Shrapnel stuck deep like tattoo ink from the soprano-toned screams of school hall violence—I practiced silence—I perfected hiding quiet behind their ignorant closet doors—praying they wouldn’t find me. Praying, that if they did, they’d like me if I could just try to be more like them.

If I could just die, then I could be born again into an honest body—because at 13, I learned how to lie …

… to myself.

And every day after was a game of Russian Roulette with Reality, as I would hide me—deep seated and scared—in straight-layered disguises supplied by their guidance, for the sake of being perceived as normal.

For the sake of being left alone.

For the sake of feeling like just another.



Just another … kid.

So, I did. I wore their painted on faces, their social claustrophobia, their selfish noose-induced need to eradicate anything different.

I wore their ignorance until my bones became a wax figurine not belonging to me.

And on those post school afternoons, the alone in the walk home was the only time I’d let Reality’s trigger finger win. I’d give in to those thoughts never lost but hidden in the hours of public education. I was myself for 30 minutes a day. Where I was made to crave the time zone of being alone. Where I could find peace in being me.

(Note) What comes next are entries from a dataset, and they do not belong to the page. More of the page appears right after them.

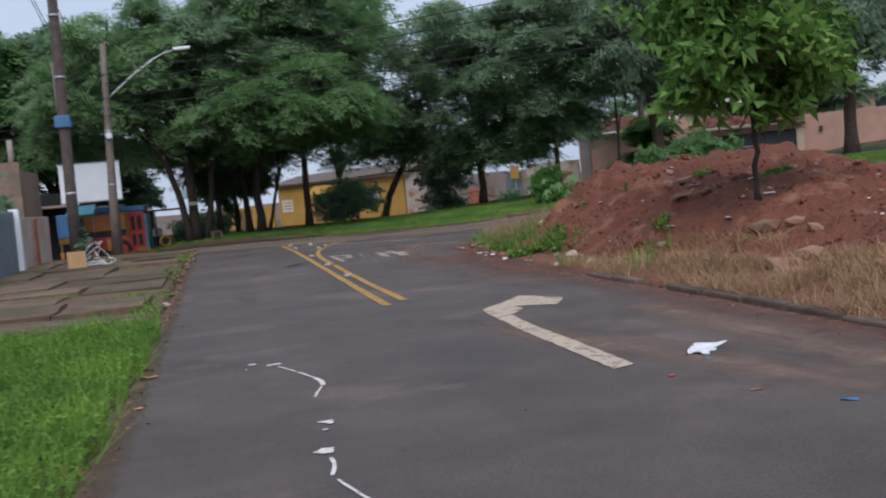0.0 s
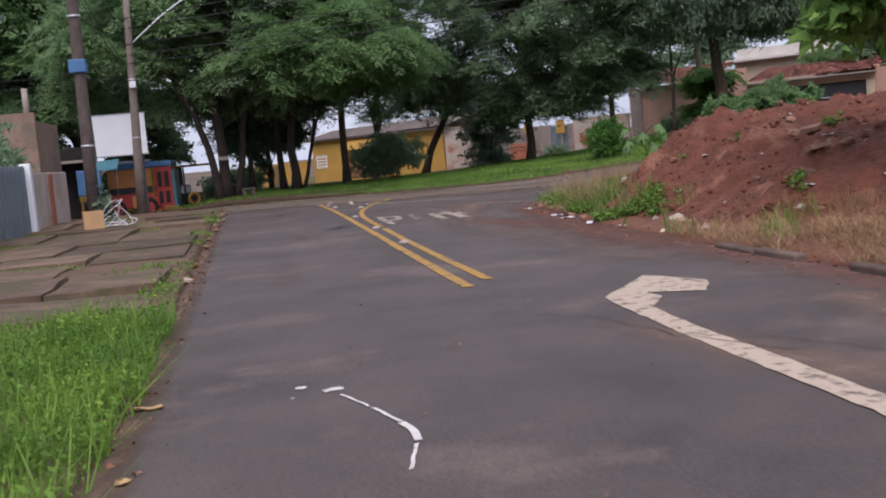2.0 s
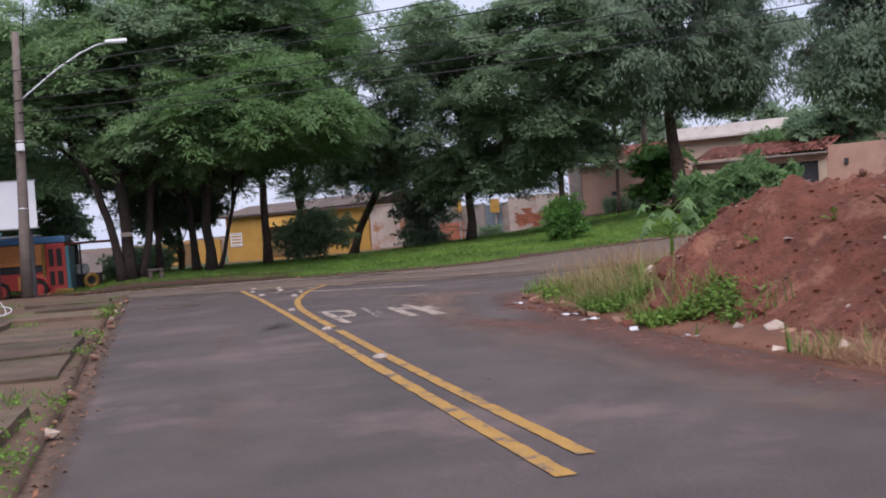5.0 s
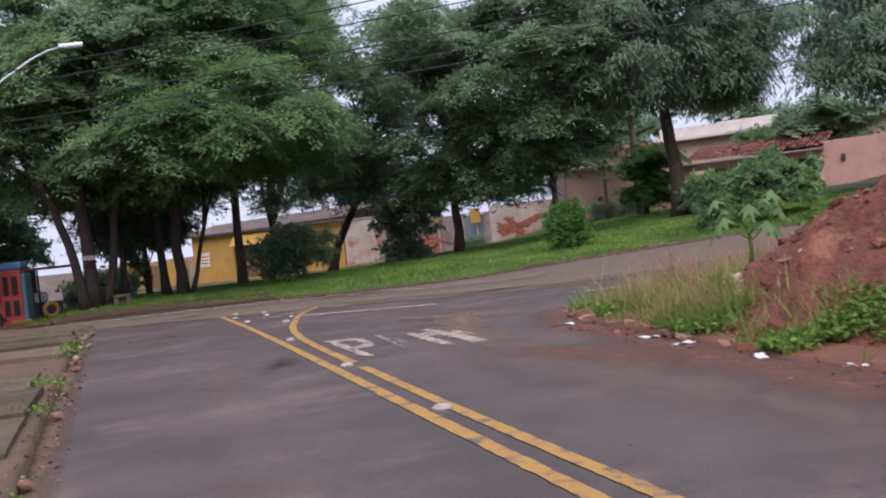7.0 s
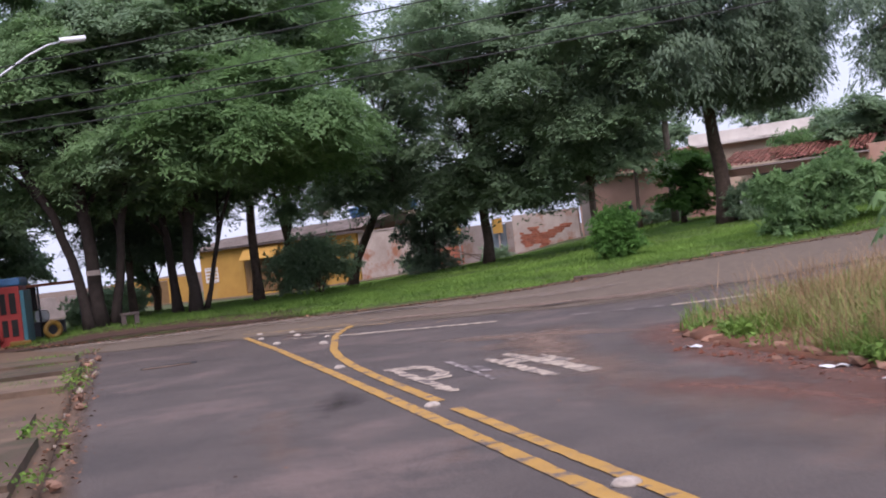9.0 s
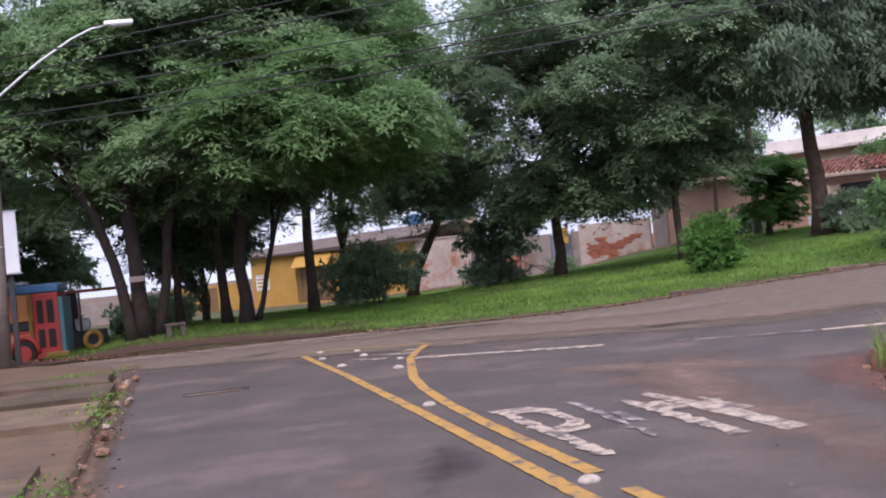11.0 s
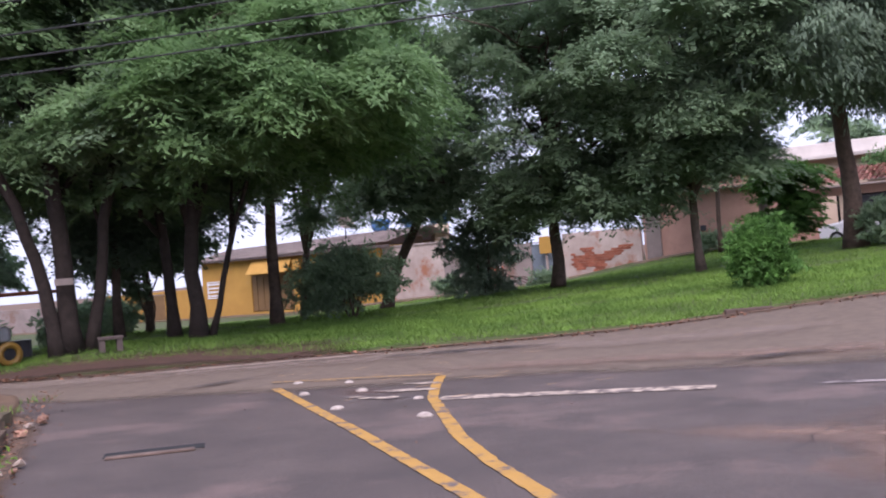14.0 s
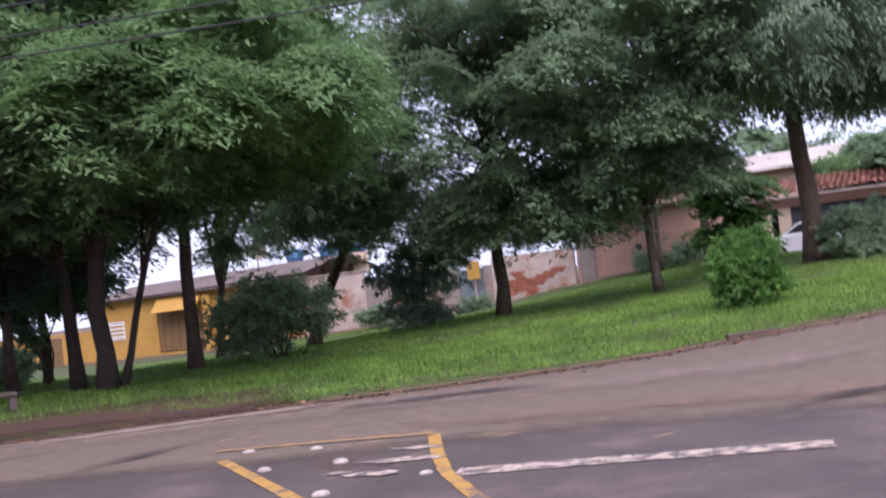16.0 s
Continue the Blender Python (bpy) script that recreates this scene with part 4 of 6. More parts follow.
upper = house_row("storey_house", "beige two storey house with a pale roof")
s0, s1 = row_s(37.5), row_s(26.3)
part("wall", box(s0, -16, 0.5, s1, -8.2, 5.4), "beige_wall", upper)
rf = part("roof", box(s0 - 0.5, -16.6, 5.4, s1 + 0.5, -7.6, 5.58, 0.02), "pale_render", upper, "pale overhanging roof slab")
part("parapet", box(s0 + 5, -15, 5.58, s1 + 0.2, -9, 6.3, 0.03), "pale_render", upper)
for x in (30.4, 33.2, 36.0):
    s = row_s(x)
    w = part("window", box(s - 0.8, -8.2, 4.2, s + 0.8, -8.16, 5.05), "glass", upper)
    part("window_frame", box(s - 0.88, -8.2, 4.12, s + 0.88, -8.12, 4.2), "fibre", w)
    part("window_frame", box(s - 0.88, -8.2, 5.05, s + 0.88, -8.12, 5.13), "fibre", w)

# footpath along the house fronts
path_pts = []
for x in np.arange(-14, 46, 1.0):
    path_pts.append(WALL_AT + WALL_WAY * row_s(x))
pv, pf = [], []
for i, p in enumerate(path_pts):
    for d in (0.1, 1.5):
        q = p + Vector((-0.7238, -0.69, 0)) * d
        pv.append((q.x, q.y, far_rise(q.x, q.y) + 0.06))
    q = p + Vector((-0.7238, -0.69, 0)) * 1.52
    pv.append((q.x, q.y, far_rise(q.x, q.y) - 0.2))
for i in range(len(path_pts) - 1):
    for j in (0, 1):
        pf.append((3 * i + j, 3 * i + j + 1, 3 * i + j + 4, 3 * i + j + 3))
tagged(sheet("footpath", pv, pf, "concrete"), "narrow concrete footpath along the house fronts", "footpath", kind="structure")

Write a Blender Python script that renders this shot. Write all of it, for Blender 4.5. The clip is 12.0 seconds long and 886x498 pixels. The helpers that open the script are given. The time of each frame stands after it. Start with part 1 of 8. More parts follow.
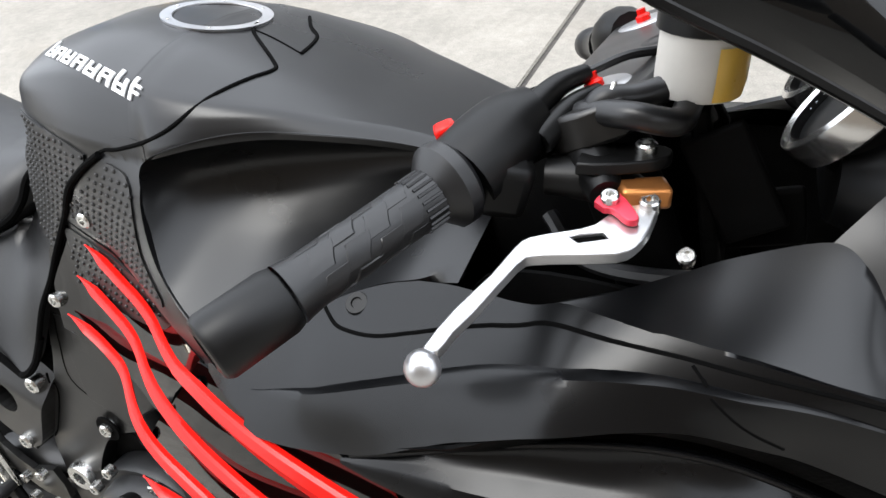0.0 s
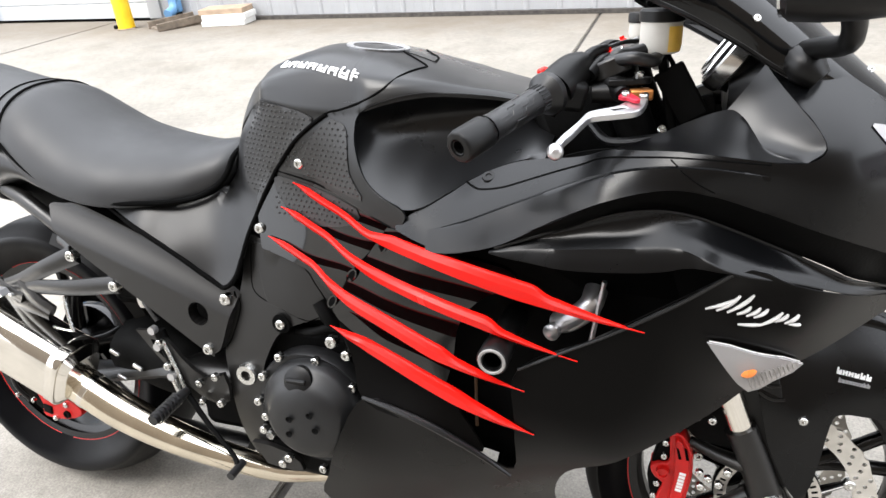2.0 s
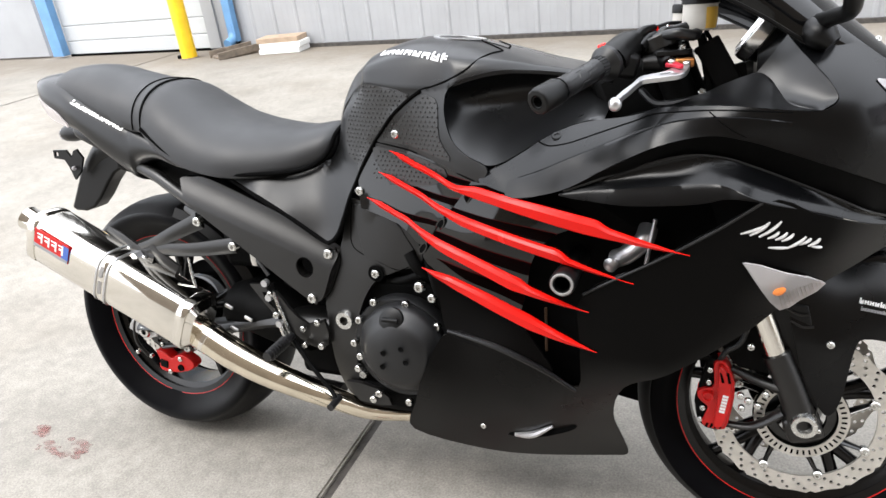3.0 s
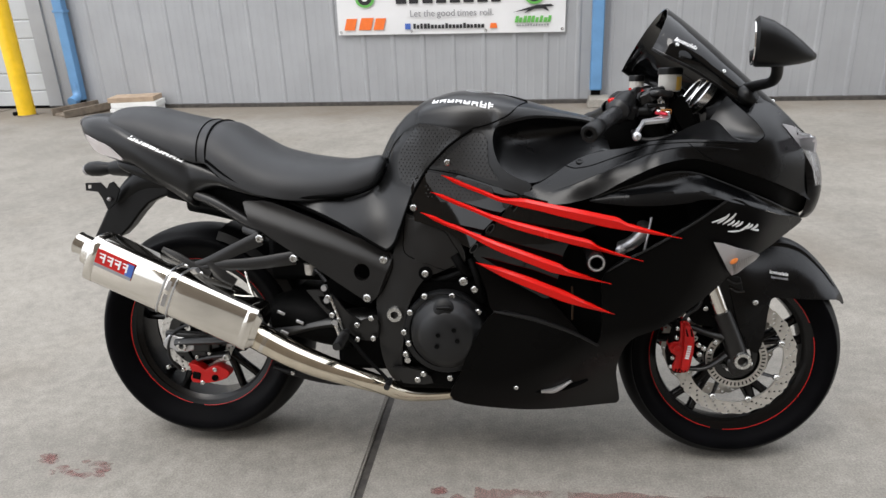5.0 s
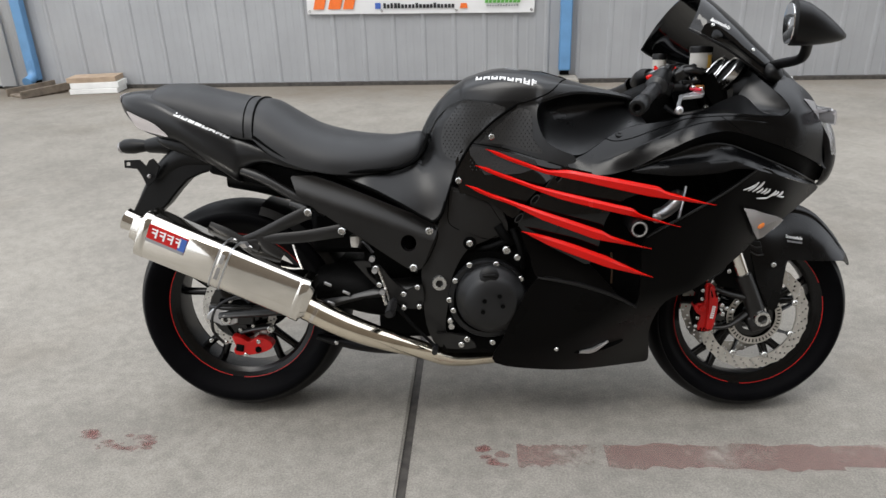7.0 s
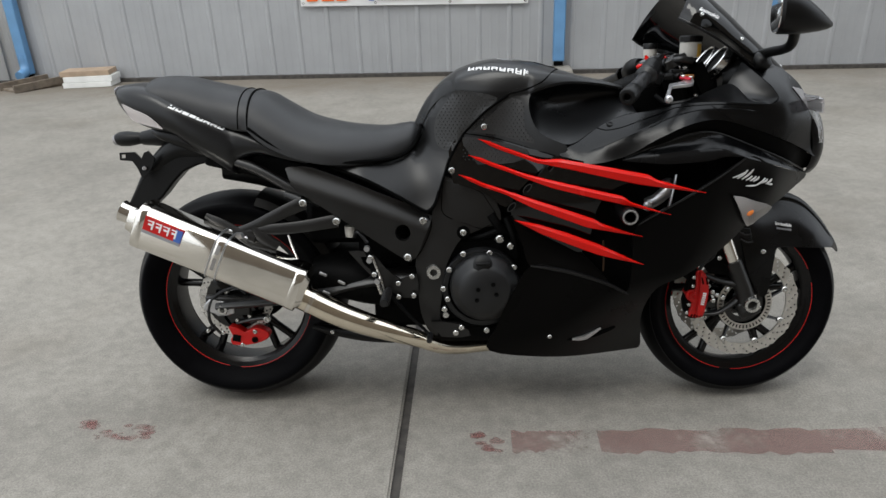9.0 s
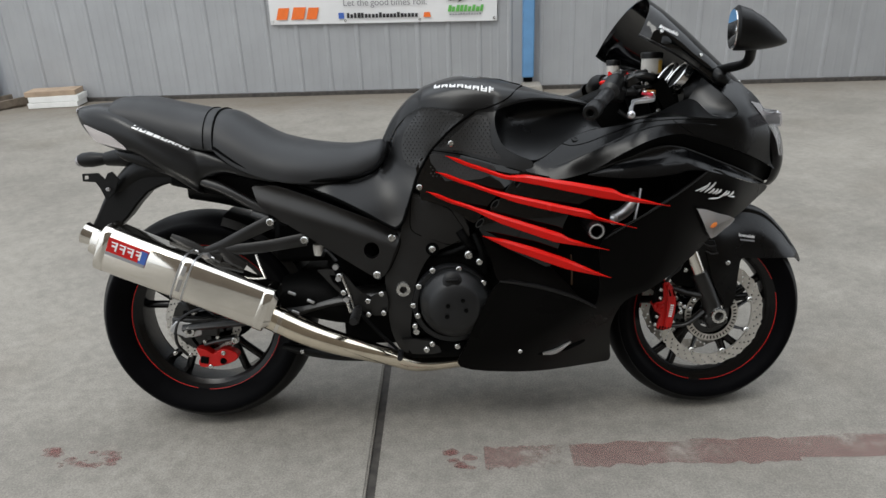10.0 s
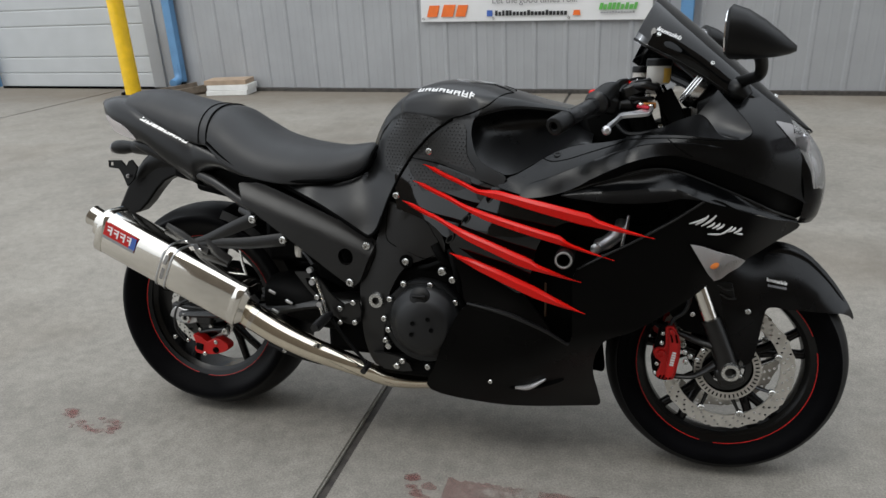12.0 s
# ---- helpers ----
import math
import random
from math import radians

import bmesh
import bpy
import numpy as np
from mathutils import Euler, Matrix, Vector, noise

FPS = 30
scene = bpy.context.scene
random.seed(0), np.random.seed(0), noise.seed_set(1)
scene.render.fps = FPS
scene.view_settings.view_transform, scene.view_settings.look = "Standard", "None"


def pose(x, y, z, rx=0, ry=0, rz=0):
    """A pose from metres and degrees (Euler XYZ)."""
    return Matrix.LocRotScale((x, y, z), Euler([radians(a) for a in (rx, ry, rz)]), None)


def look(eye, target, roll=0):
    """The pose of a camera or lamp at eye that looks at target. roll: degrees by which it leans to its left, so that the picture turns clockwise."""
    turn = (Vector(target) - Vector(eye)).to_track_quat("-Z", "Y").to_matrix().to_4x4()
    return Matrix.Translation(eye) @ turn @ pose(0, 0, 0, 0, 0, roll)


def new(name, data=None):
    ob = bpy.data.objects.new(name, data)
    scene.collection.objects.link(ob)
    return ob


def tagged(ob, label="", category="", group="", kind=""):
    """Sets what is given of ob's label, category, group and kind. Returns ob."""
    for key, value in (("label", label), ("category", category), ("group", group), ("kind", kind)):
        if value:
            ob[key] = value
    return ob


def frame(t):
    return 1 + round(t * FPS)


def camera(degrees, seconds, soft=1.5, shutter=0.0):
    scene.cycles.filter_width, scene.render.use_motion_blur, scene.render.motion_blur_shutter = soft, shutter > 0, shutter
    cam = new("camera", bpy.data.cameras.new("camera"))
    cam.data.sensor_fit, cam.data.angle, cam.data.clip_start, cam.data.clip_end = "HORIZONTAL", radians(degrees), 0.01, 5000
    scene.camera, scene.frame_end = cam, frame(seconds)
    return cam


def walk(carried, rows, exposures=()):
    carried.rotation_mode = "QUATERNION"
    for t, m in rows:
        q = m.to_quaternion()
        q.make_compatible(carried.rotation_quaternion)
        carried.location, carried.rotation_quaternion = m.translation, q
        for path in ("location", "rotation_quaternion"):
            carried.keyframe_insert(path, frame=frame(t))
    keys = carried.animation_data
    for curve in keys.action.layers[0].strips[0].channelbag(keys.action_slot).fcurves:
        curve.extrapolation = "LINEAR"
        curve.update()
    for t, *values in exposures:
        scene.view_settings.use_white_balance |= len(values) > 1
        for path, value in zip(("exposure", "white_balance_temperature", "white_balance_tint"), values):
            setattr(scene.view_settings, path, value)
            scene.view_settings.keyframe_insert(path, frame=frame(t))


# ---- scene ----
from mathutils.bvhtree import BVHTree
cam = camera(65.8, 12.0)
PATH = [
    (0, (1.298, -0.297, 1.149), (0.581, 1.114, -0.075), -6.8),
    (0.2, (1.312, -0.321, 1.125), (0.571, 1.155, -0.002), -4.8),
    (0.5, (1.325, -0.377, 1.14), (0.413, 0.998, 0.01), -6.7),
    (1, (1.239, -0.497, 1.153), (0.388, 0.983, 0.113), -2.7),
    (1.3, (1.211, -0.616, 1.159), (0.457, 0.98, 0.218), -4.1),
    (1.5, (1.215, -0.672, 1.162), (0.559, 0.916, 0.139), -4.0),
    (2, (1.309, -0.828, 1.172), (0.678, 0.821, 0.231), -5.4),
    (2.5, (1.405, -0.985, 1.142), (0.782, 0.673, 0.213), -6.6),
    (3, (1.326, -1.076, 1.154), (0.579, 0.569, 0.295), -7.1),
    (3.5, (1.169, -1.231, 1.174), (0.613, 0.531, 0.409), -6.8),
    (3.7, (1.119, -1.294, 1.189), (0.62, 0.464, 0.374), -4.8),
    (5.3, (0.862, -1.634, 1.219), (0.678, 0.227, 0.509), -2.9),
    (5.5, (0.786, -1.659, 1.226), (0.651, 0.205, 0.512), -2.8),
    (6, (0.715, -1.697, 1.238), (0.633, 0.174, 0.536), -1.6),
    (6.5, (0.716, -1.708, 1.23), (0.652, 0.152, 0.498), -1.6),
    (7, (0.716, -1.7, 1.225), (0.605, 0.141, 0.451), -1.8),
    (7.2, (0.722, -1.695, 1.234), (0.667, 0.152, 0.469), -1.2),
    (8.8, (0.723, -1.719, 1.227), (0.636, 0.126, 0.461), -1.4),
    (9, (0.723, -1.721, 1.225), (0.623, 0.112, 0.43), -2.1),
    (9.5, (0.733, -1.723, 1.224), (0.691, 0.121, 0.449), -1.5),
    (10, (0.74, -1.72, 1.227), (0.713, 0.131, 0.472), -2.2),
    (10.5, (0.749, -1.707, 1.222), (0.723, 0.136, 0.446), -2.4),
    (11, (0.792, -1.687, 1.221), (0.733, 0.162, 0.461), -3.6),
    (11.5, (0.991, -1.621, 1.205), (0.617, 0.206, 0.483), -5.6),
    (12, (1.24, -1.528, 1.203), (0.709, 0.252, 0.462), -2.8),
]
walk(cam, [(t, look(eye, target, roll)) for t, eye, target, roll in PATH],
     [(0.0, 1.15, 6360, 9), (0.5, 1.42, 6380, 9), (1.0, 1.52, 6400, 9), (2.0, 1.45, 6500, 10), (2.5, 1.45, 6500, 10), (3.0, 1.22, 6500, 10), (3.7, 0.86, 6500, 10), (5.3, 0.34, 6500, 10),
      (6.0, 0.26, 6480, 10), (6.5, 0.46, 6480, 9.5), (7.2, 0.22, 6500, 9), (9.0, 0.05, 6420, 7), (11.0, -0.05, 6400, 7), (12.0, -0.12, 6390, 7)])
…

Where I could find that piece of me I kept secret believing that conformity would work for me and just maybe by pretending to be something I’m not, the taunts would stop.

I was wrong.

Years passed—and I was harassed enough into thinking they were right and in each class I found myself trying to listen in someone else’s skin, but the only lesson strong enough not to overlook wasn’t from a teacher or a book, but came in the form of machete sharp stares at my short hair, with their conforming pointing fingers wanting to lynch my differences from street lights just like the KKK hung humanity from trees.

Visions of burnt fire crosses and my knees became too weak to pretend to walk any further in their shoes—and my sin bred skin too strong lose myself in their white sheet attire. So, I retired my disguise, melted the wax holding the mold of my bones hostage because I’d rather be crucified for liking girls then left alive for hating anybody.

Truth is: no matter how hard I tried to rewrite my fiber, reconstruct my brain waves, or straight color-code my DNA, I’m gay—I was born this way. And the only crucifix I will ever build will be for my addictive need to be their cookie cutter color of normal.

At 17, I was proud to learn that I’m not a paint-by-numbers product of Monet. When I came out GAY, it was like a rabbit pulled from the hats of magicians, but the beauty wasn’t in the magic, it was in that innocent animal held captive being set free.

At 17, I set myself free and for me, it got better. Better to know myself and trust that I’ll never be like them.

Better to know that when you weather the frostbit bones of the cold alone, of the razor sharp stages of life that feel like knives are trying hard to carve out the volcano in your chest every time the moon sets and morning comes, inviting in another day, and inside the sunrise you swear you can find the source of time forcing you to endure the same pain all over again.

It gets better …

The moment you let in the warming effect of being whoever you are, you’ll find a kind of surprising rich freedom, like shoving your hands deep in the sand and pulling up fistfuls of diamonds. Finding that if you clutch self-love tight enough into your palms, the only tangible grasp that matters is how you see yourself. How you see the truth in knowing you’re different only for the way you love, only for your outright ability to love because it scares them into hiding inside hollowed out cloaked hate, terrorized by the stains of broken belts pelting self induced bullet wounds to their own characters, because some just aren’t strong enough to know what LOVE or a SENSE OF SELF means.

Believe me, it gets better …

When you see your very first sunrise through your new set of free eyes, it paints scenes of hope where life resides inside the journey of being whoever you are LOUD enough to eclipse the entire sky and you’ll find you’re not alone anymore. You’ll find that catching falling stars in a mason jar is a type of magic practical at any age; the outrageous part of life is surviving long enough to remember how.

At 28 years old, right now, I still believe in magic.